Analytics

This is the fastest growing and most exciting areas of information management. The combination of Analytic Techniques, Big Data, AI and Realtime (amongst others) means that its potential is only just being understood.

It is so vast and moves so fast that this site will have to gradually increase its coverage of the area over time.

Analytics Over Time (a personal view, but with a point).

Over my IT career I have been closely involved with Analytics on a number of occasions, Over the years the capabilities and the prevailing lines of thought have changed. It's worth describing some of these to provide insights into where we are currently and the lessons that we can learn from these shifts in paradigm.

Data Warehousing; capture everything and you will find gold.

I was involved in the early days of data warehousing; building an Oracle database of Energy trading data.

This was quite new and we used some interesting techniques to be able to get the huge (tiny by today's standards) amounts of data into it. We built the core warehouse in 3rd normal form (more or less) so it was possible to query the core warehouse from many different angles and still get the right answer. There was an underlying assumption that hidden in this data set were many pieces of data gold waiting to be data mined out. We built more focussed data marts to cover specific areas but the source of value was felt to be the core warehouse itself.

Data Warehousing Without the Warehouse; you know where the gold is, go straight to it and miss out the expensive middleman

After a time the focus shifted away from the 3NF core data warehouse; those data mining initiatives didn't find much gold after all. Instead the data marts were much more the focus. Analytics had proved it's worth and this was where the value was to be found. While it was deemed necessary to understand the data in 3NF in a single data model you didn't have to implement that model, only use it to derive the data for your marts and then put the data straight in there, quicker and cheaper but still effective.

The models the marts were based on tended to be enterprise wide, focussing on reuse and implementing exacting data quality.

During this period query tools became normalised and everyday

Big Data, the precocious upstart

As time went on, the way it tends to, I became aware of a different way of doing analytics, with slightly different aims and a different paradigm. The idea was that the amount of data we are generating is growing exponentially (true) and that if we could capture and analyse it we could answer practically any question. A limiting factor up to that point had been storage and compute power, but technology, and pricing had changed such that it was feasible to buy a lot of small servers and run them in parallel to provide the storage and power to churn through huge datasets and produce analytics that nobody had been able to before.

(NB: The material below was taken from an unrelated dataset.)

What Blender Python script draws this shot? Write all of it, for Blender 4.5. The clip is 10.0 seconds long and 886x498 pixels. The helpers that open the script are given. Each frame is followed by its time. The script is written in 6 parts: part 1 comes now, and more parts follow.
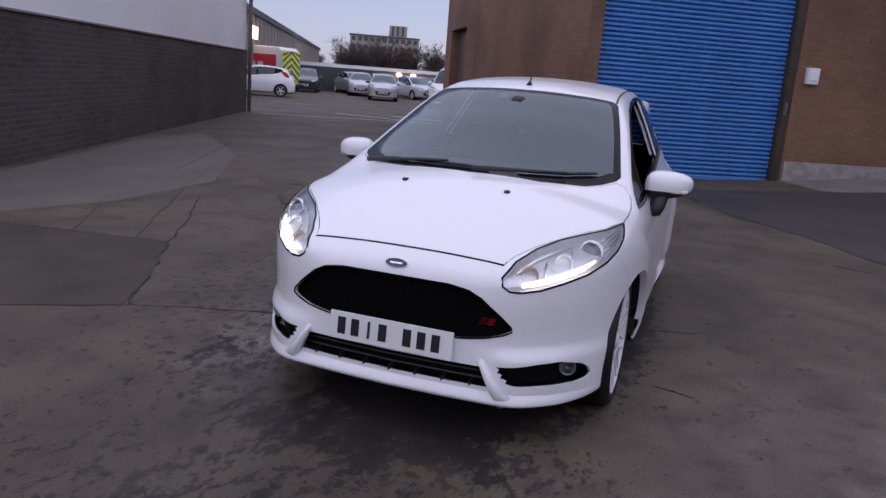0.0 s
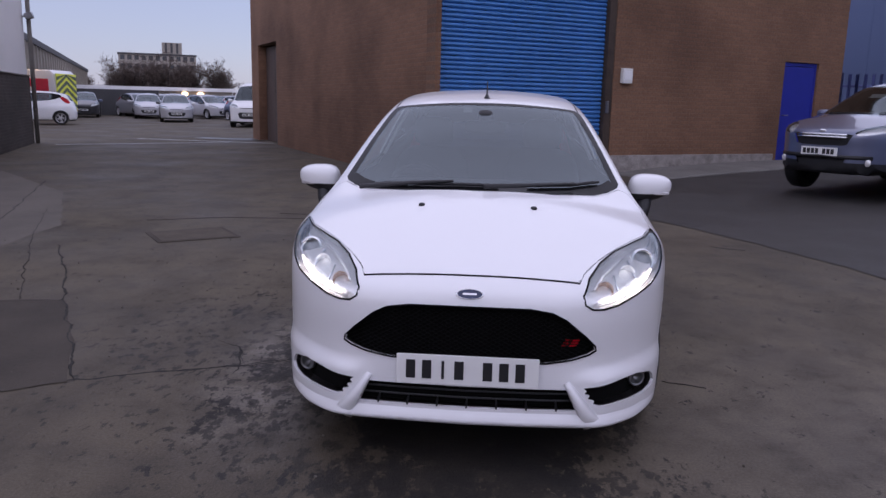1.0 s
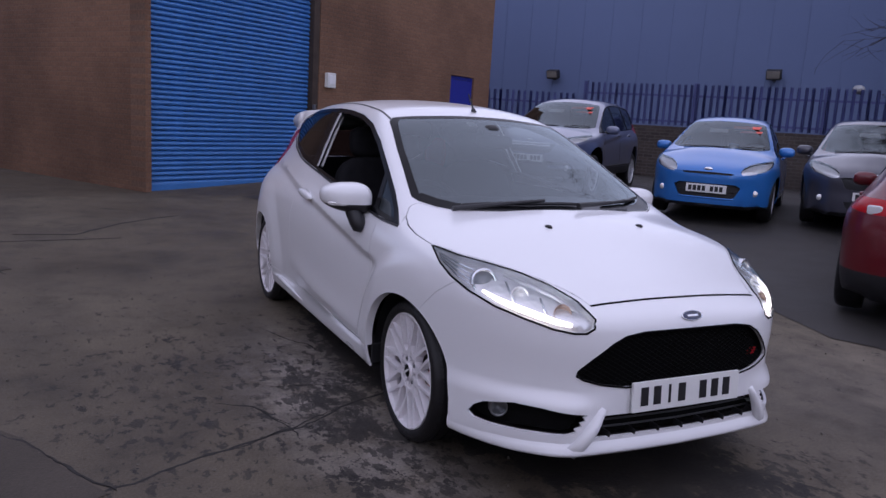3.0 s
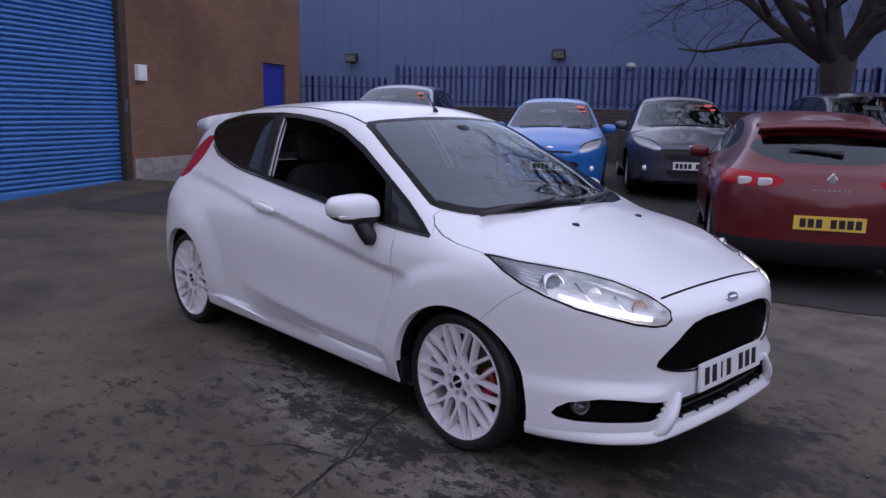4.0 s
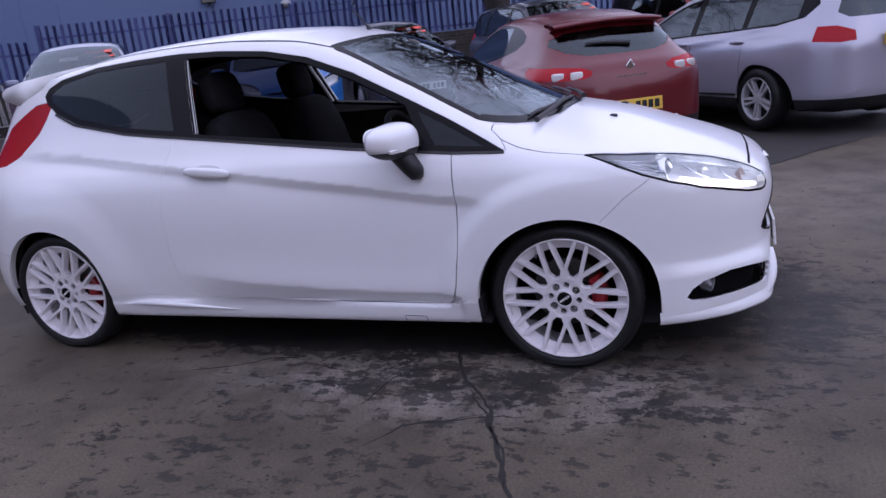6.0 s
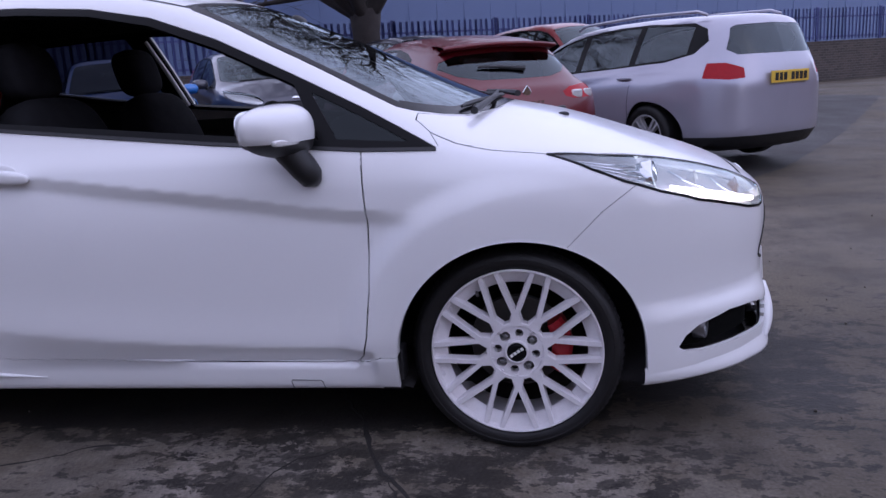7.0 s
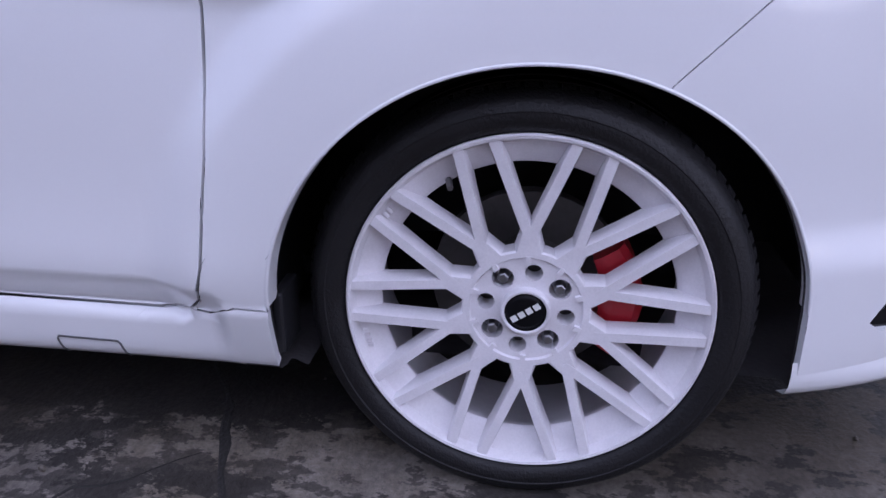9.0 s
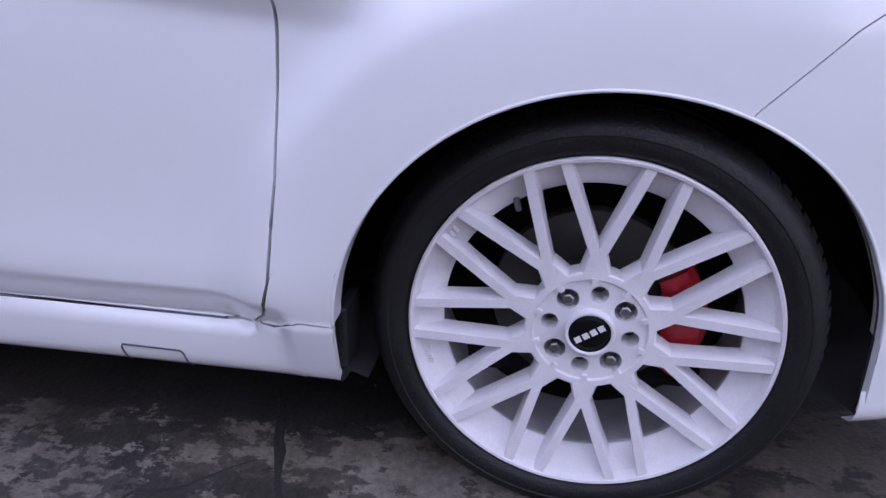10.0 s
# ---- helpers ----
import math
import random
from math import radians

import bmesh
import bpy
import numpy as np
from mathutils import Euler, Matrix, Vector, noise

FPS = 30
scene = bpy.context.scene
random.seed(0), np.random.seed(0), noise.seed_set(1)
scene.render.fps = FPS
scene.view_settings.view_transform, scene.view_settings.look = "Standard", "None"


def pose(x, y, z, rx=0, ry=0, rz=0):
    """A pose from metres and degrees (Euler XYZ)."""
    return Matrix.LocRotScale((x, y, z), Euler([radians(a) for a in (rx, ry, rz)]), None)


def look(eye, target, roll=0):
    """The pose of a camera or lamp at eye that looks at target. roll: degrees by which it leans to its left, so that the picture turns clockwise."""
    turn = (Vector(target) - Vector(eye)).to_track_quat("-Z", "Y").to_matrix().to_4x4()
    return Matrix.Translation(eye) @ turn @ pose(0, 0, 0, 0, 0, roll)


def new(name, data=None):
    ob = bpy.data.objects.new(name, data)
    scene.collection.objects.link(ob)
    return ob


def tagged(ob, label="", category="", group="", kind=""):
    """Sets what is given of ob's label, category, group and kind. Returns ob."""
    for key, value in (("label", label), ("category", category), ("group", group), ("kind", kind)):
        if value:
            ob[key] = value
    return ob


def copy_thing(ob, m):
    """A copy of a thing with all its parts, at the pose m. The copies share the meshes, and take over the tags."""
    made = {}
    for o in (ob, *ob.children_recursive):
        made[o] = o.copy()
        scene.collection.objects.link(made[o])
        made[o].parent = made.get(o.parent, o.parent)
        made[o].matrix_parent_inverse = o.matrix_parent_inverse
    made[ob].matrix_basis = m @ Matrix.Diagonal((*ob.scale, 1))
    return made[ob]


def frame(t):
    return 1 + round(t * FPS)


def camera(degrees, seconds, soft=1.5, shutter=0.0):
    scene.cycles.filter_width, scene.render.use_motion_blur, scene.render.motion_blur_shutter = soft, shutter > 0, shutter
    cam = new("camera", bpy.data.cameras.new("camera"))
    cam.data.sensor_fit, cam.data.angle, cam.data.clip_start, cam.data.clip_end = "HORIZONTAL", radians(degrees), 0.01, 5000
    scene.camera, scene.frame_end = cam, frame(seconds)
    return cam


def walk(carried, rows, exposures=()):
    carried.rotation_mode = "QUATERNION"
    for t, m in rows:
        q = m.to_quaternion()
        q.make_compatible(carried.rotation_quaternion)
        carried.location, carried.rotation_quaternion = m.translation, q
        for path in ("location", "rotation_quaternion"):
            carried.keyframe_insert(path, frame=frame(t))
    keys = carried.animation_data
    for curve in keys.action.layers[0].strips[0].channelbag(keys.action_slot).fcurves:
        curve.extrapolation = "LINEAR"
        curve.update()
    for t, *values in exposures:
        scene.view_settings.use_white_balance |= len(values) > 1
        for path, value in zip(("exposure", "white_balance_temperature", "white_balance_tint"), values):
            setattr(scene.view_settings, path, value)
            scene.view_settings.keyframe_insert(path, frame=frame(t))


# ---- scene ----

The advent of Hadoop map-reduce and the associated HDFS storage was making this possible.

From Slow Burn to Being the Norm

Gradually ideas from the big data world started breaking into the normal analytics discourse. Other technologies came along that could exploit different aspects of this data and use new statistical techniques and AI. The speed of data that could be analysed increased to near real time and then with predictive analytics almost into the future. These became the norm, data lakes were being filled everywhere.

The Punk Takes Over

Along with the rise of big data and associated technologies came a new attitude towards managing data. The old methods of managing data were - in some quarters - seen as being pointless, providing a brake to developing analytics and delivering value. The old rules didn't matter, find the data and put it together as quickly as possible to unlock value ahead of your rivals.

The Punk Trips Over

Some of the drawbacks of this approach gradually became apparent. Analyses weren't matching or consistent giving inaccurate results, data could be missed when it should come from two sources but only one was plugged it. Industrialising hastily constructed data feeds often took much longer that it took to construct the analytics. It was hard to know exactly what was meant by some results because none of it was consistent or written down. One bank I worked at implemented a beautiful big data platform, poured system after system into it. One day and many millions of pounds later, the business asked if they could get data out of it. The answer was no. They didn't know what the data was from each of the systems they had eagerly poured in and so didn't know the levels of security to be applied. The whole thing had to be torn down and restarted because of a fundamental failure in Information Management.

A More Balanced Approach

I think now we are approaching a more balanced view of how to make the most practical use of an analytics platform by using a hybrid approach. The notion of a Lakehouse is becoming quotidian with an old-school warehouse as part of it for the data that needs to be accurately analysed from multiple sides or needs to be reused across different analytics approaches, A big data repository also forms part of the Lakehouse to take the huge and often unstructured data that might come from a social media feed or a database log. An area for real time is usually present, bringing analytics away from reports and considered decisions, into the headphones of the call centre staff suggesting a best course of action for the client they are dealing with at that time.

What has - to my mind - come to be understood is that, while you can break the rules, you have to know that you are doing it and understand how that impacts on the types of analytics you can do with it.

For example you need pretty much perfect data to manage your accounts and financial reporting. But for sentiment analysis from a social media feed, less so, indeed you can't get that level of perfection from most social media feeds but you can get some really valuable analytics.

So, the principles that I believe are required as a minimum are that you document:-

What each data item is, it's definition
Where it came from; it's lineage
Who to ask questions of it or get decisions made about it
What is the quality of that data
What the format and velocity of that data is.
What level of security needs to be applied to it.

Not so much, and there could always be more but not a bad catalogue to keep us out of trouble.